__Data excerpt__.
====================

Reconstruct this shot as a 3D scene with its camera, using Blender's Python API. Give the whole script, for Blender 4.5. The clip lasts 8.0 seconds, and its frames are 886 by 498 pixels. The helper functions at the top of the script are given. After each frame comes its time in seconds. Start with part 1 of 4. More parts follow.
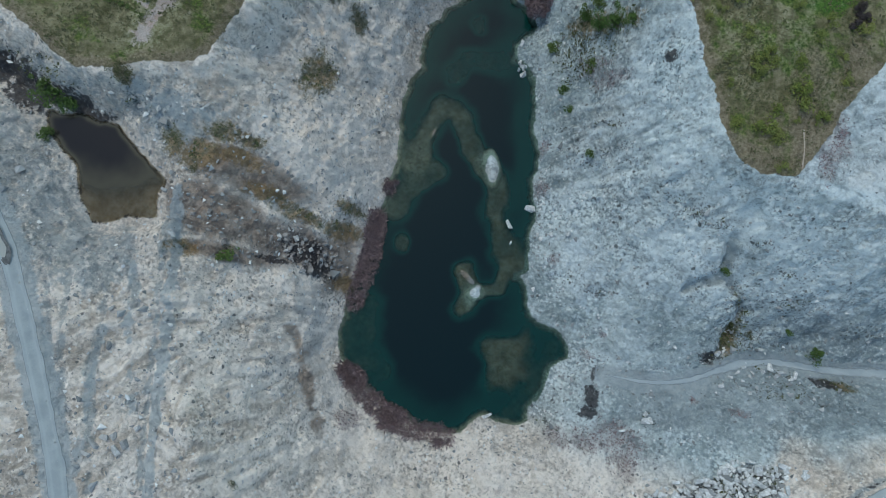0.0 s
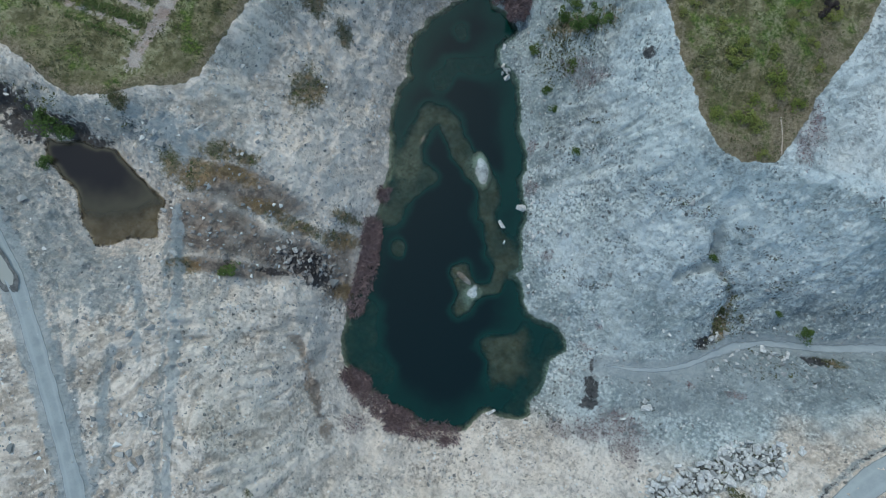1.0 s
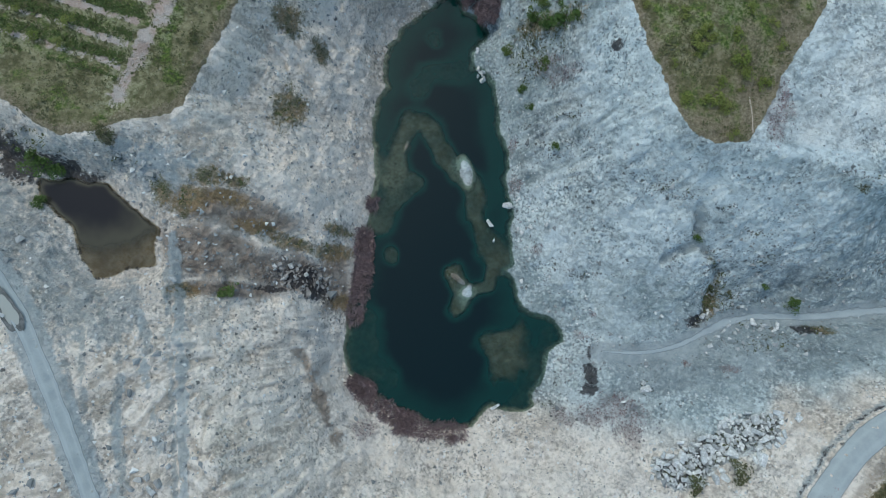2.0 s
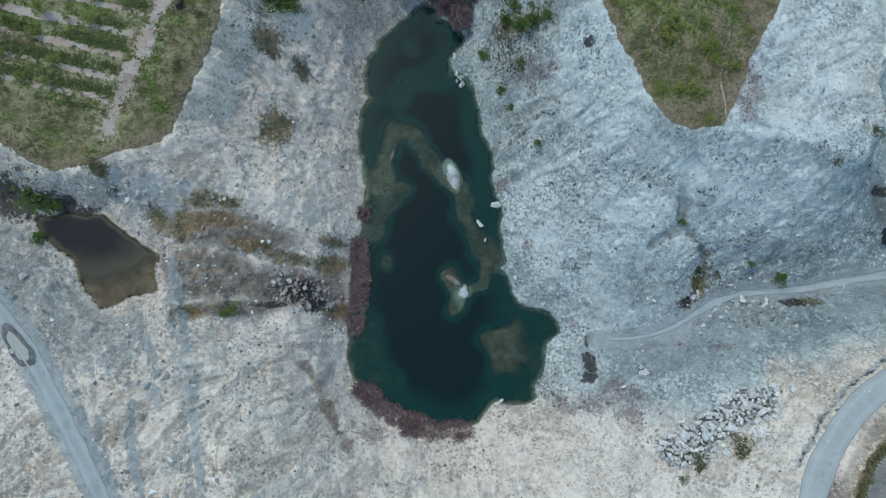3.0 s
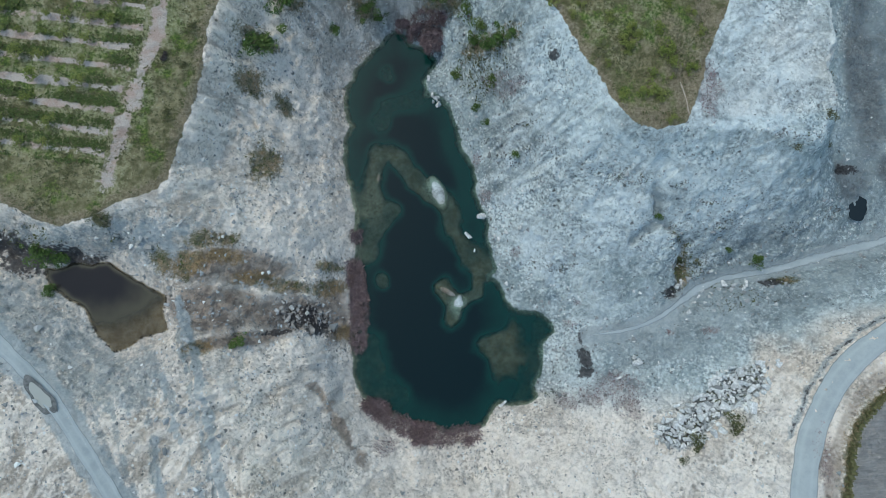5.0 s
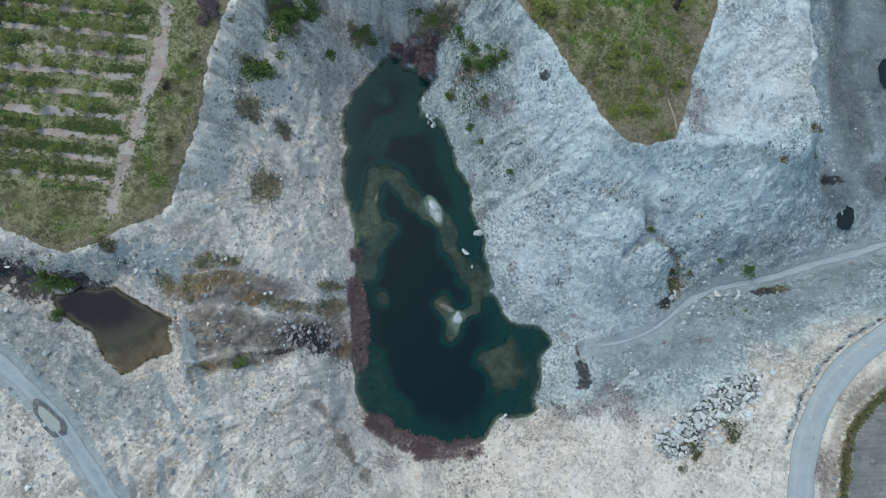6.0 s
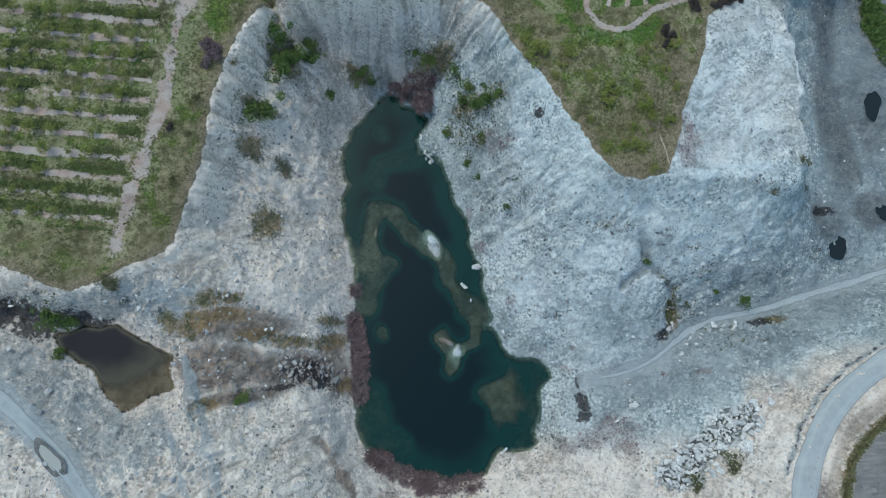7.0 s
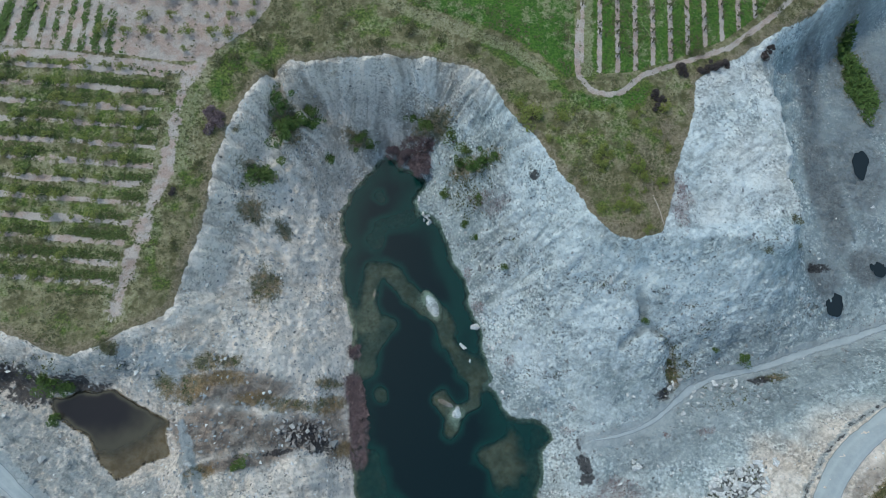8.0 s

====================

__Work to be completed__. Quote the material word for word, dropping any images it holds.

__Correct output__.
Reconstruct this shot as a 3D scene with its camera, using Blender's Python API. Give the whole script, for Blender 4.5. The clip lasts 8.0 seconds, and its frames are 886 by 498 pixels. The helper functions at the top of the script are given. After each frame comes its time in seconds. Start with part 1 of 4. More parts follow.
0.0 s
1.0 s
2.0 s
3.0 s
5.0 s
6.0 s
7.0 s
8.0 s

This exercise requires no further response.